• Task to carry out: Leaving out the pictures, retype all the material exactly.

— Begin Recorded data —

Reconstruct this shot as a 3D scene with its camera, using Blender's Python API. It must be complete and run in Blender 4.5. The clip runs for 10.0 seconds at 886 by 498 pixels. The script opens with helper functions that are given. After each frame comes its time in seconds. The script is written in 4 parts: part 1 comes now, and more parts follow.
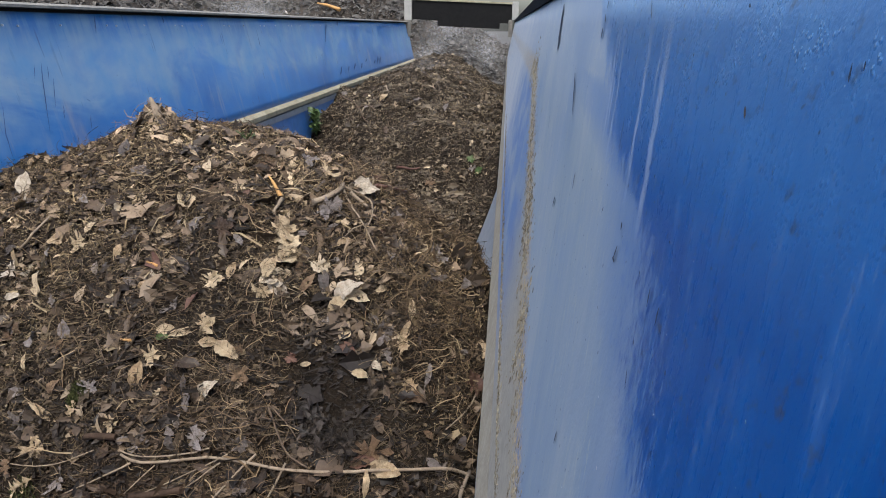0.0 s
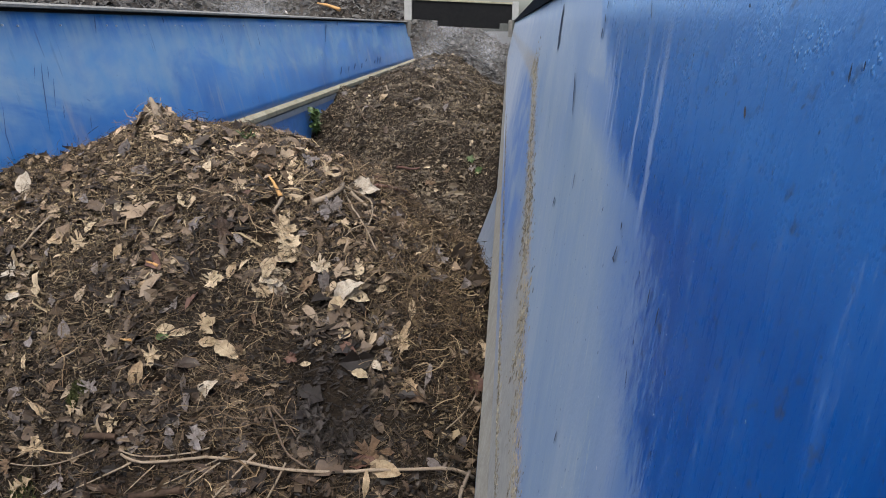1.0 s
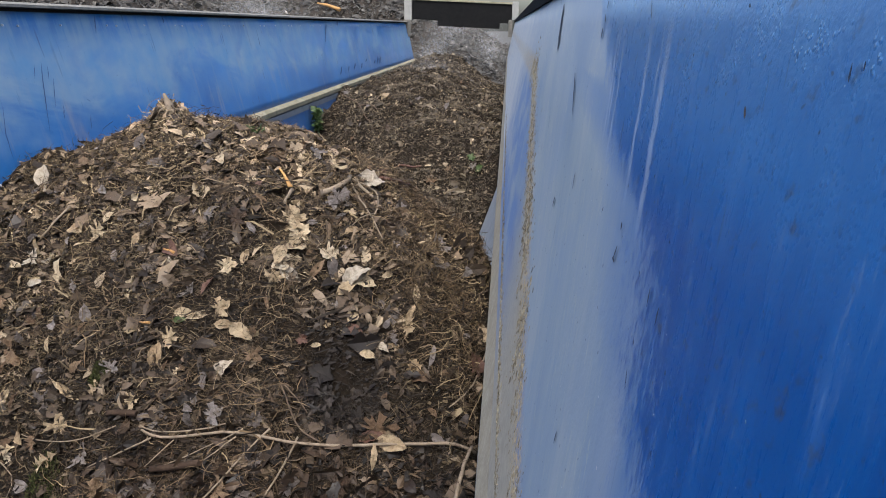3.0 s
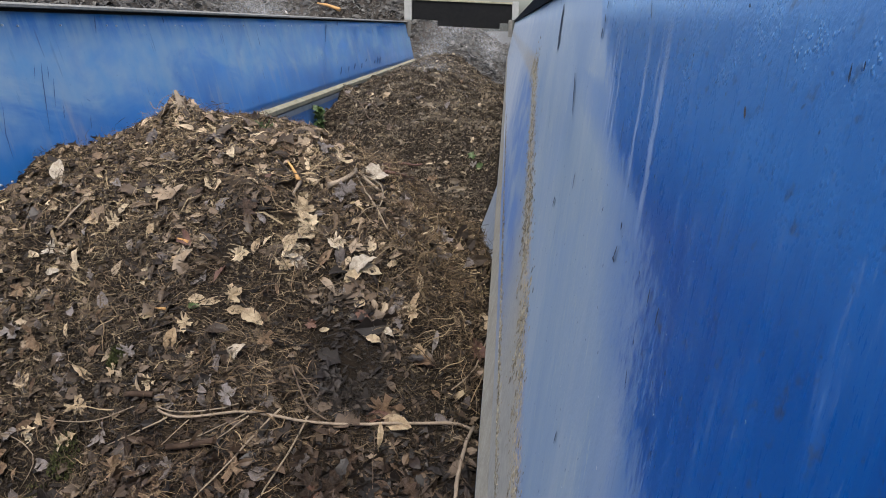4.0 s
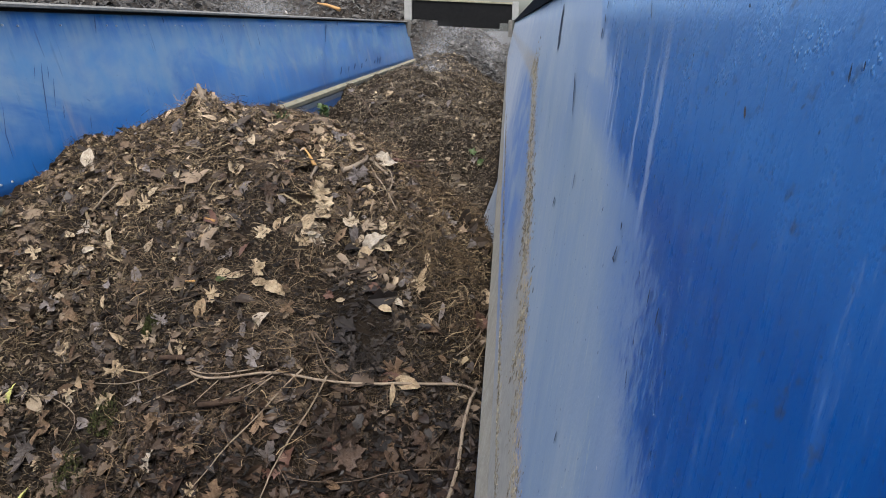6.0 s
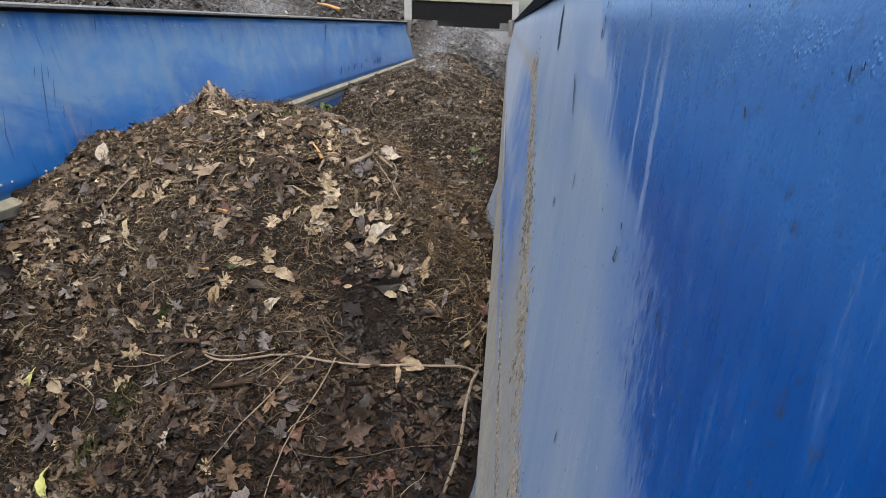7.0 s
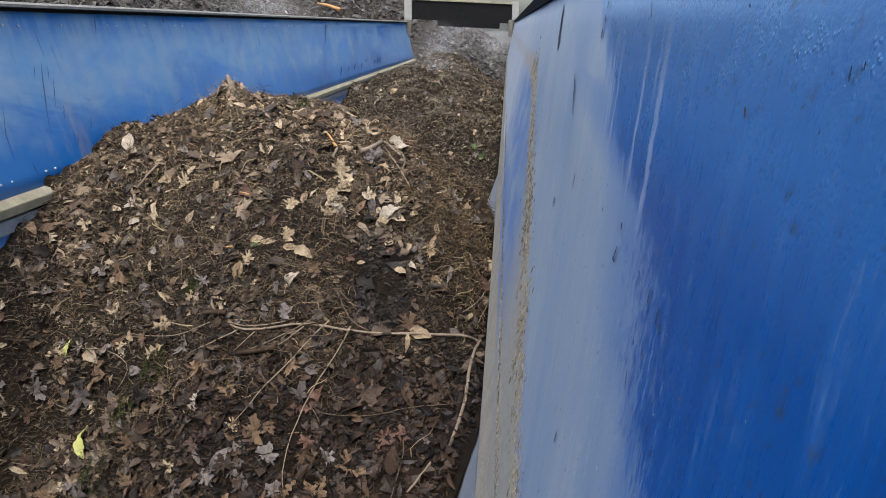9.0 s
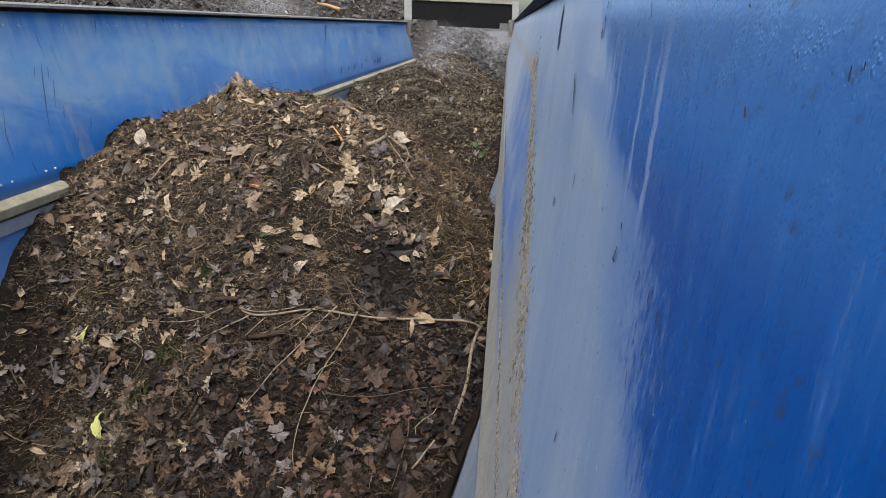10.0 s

— End Recorded data —

• Response to the exercise:
Reconstruct this shot as a 3D scene with its camera, using Blender's Python API. It must be complete and run in Blender 4.5. The clip runs for 10.0 seconds at 886 by 498 pixels. The script opens with helper functions that are given. After each frame comes its time in seconds. The script is written in 4 parts: part 1 comes now, and more parts follow.
0.0 s
1.0 s
3.0 s
4.0 s
6.0 s
7.0 s
9.0 s
10.0 s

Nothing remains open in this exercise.